§ **Data lines**:
— START —

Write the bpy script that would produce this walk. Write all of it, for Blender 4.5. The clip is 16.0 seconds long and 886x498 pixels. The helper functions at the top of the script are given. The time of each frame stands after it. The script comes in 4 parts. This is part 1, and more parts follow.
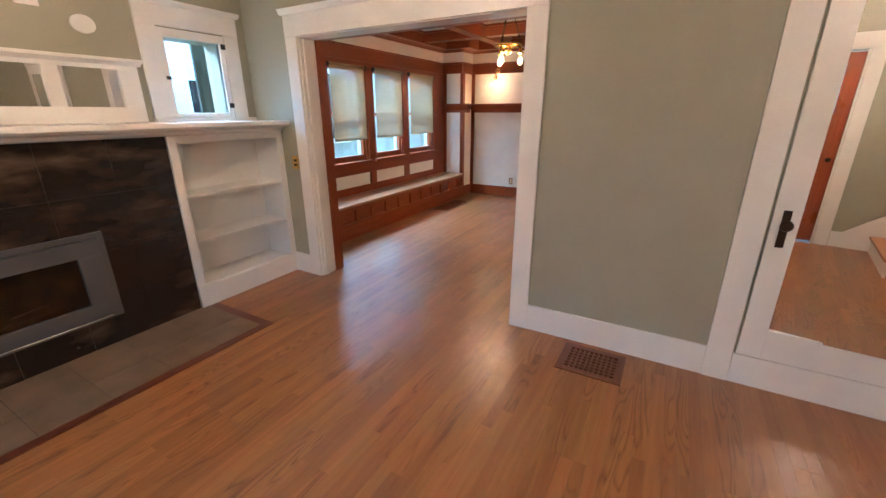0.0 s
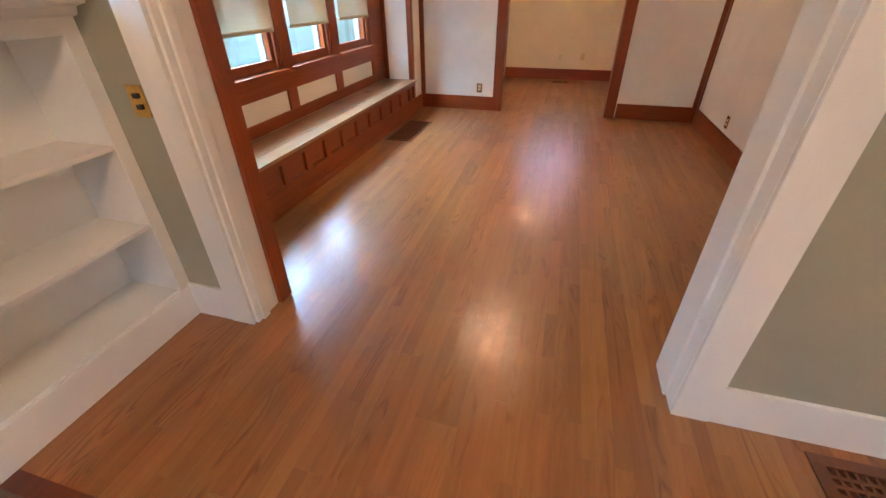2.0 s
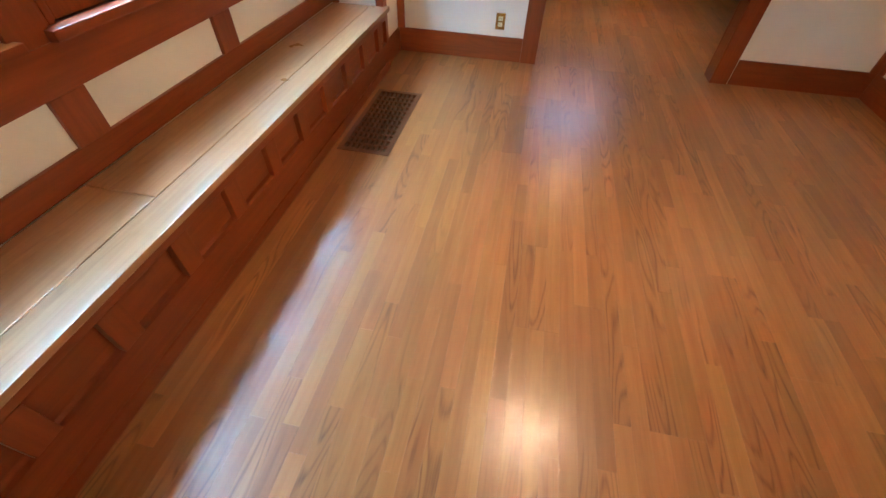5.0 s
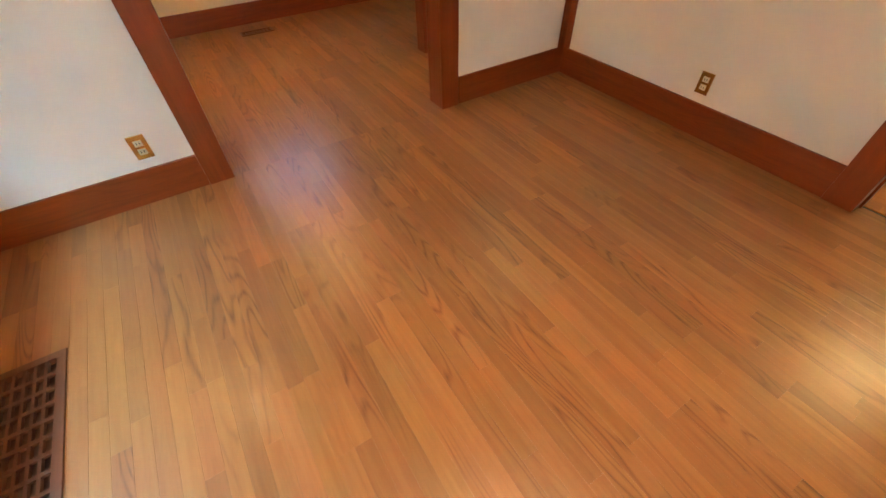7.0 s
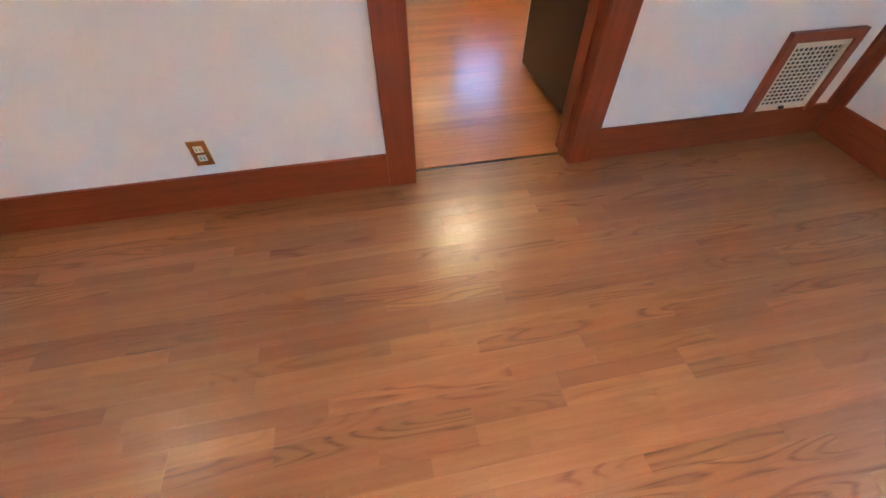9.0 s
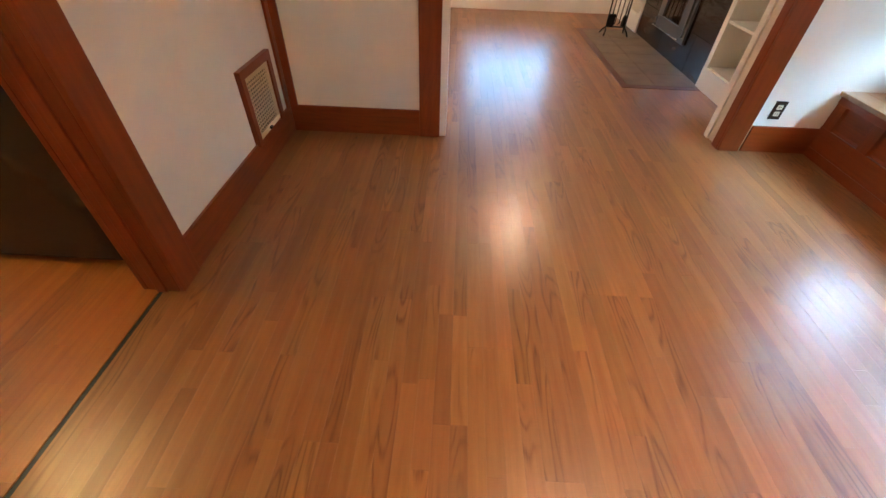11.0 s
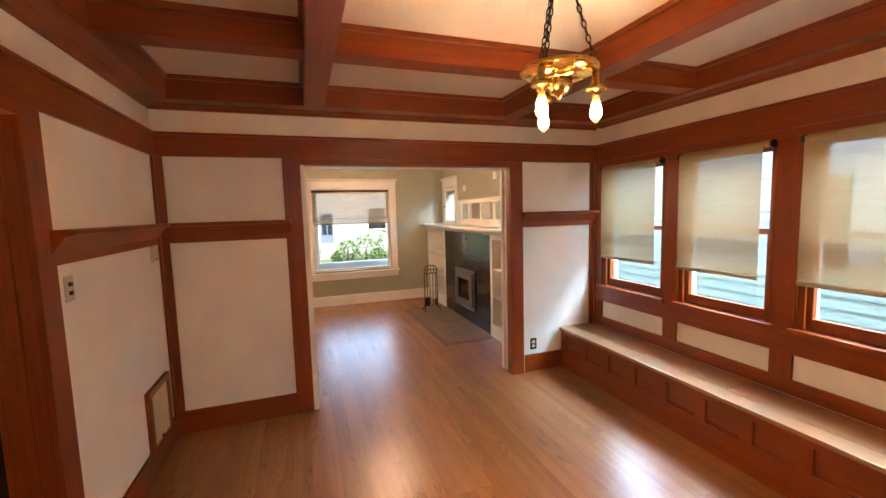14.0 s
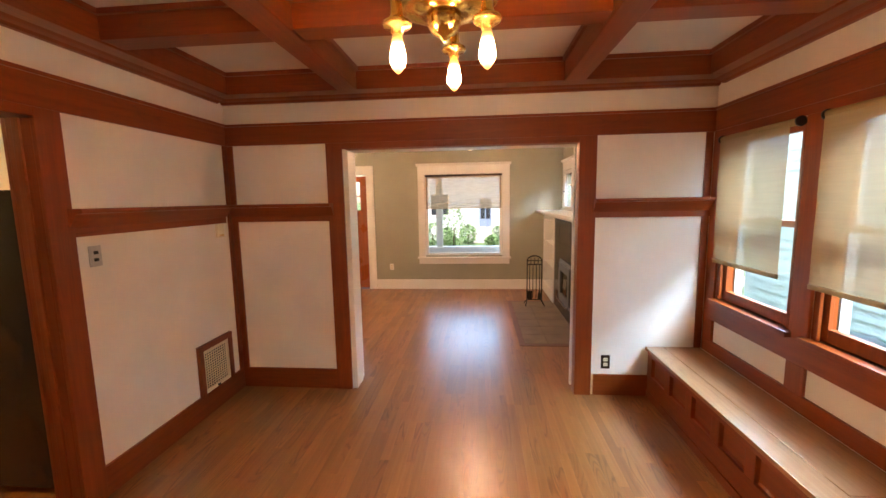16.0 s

— END —

Repeat all of the data above word for word, minus the pictures.

§ **The solution**:
Write the bpy script that would produce this walk. Write all of it, for Blender 4.5. The clip is 16.0 seconds long and 886x498 pixels. The helper functions at the top of the script are given. The time of each frame stands after it. The script comes in 4 parts. This is part 1, and more parts follow.
0.0 s
2.0 s
5.0 s
7.0 s
9.0 s
11.0 s
14.0 s
16.0 s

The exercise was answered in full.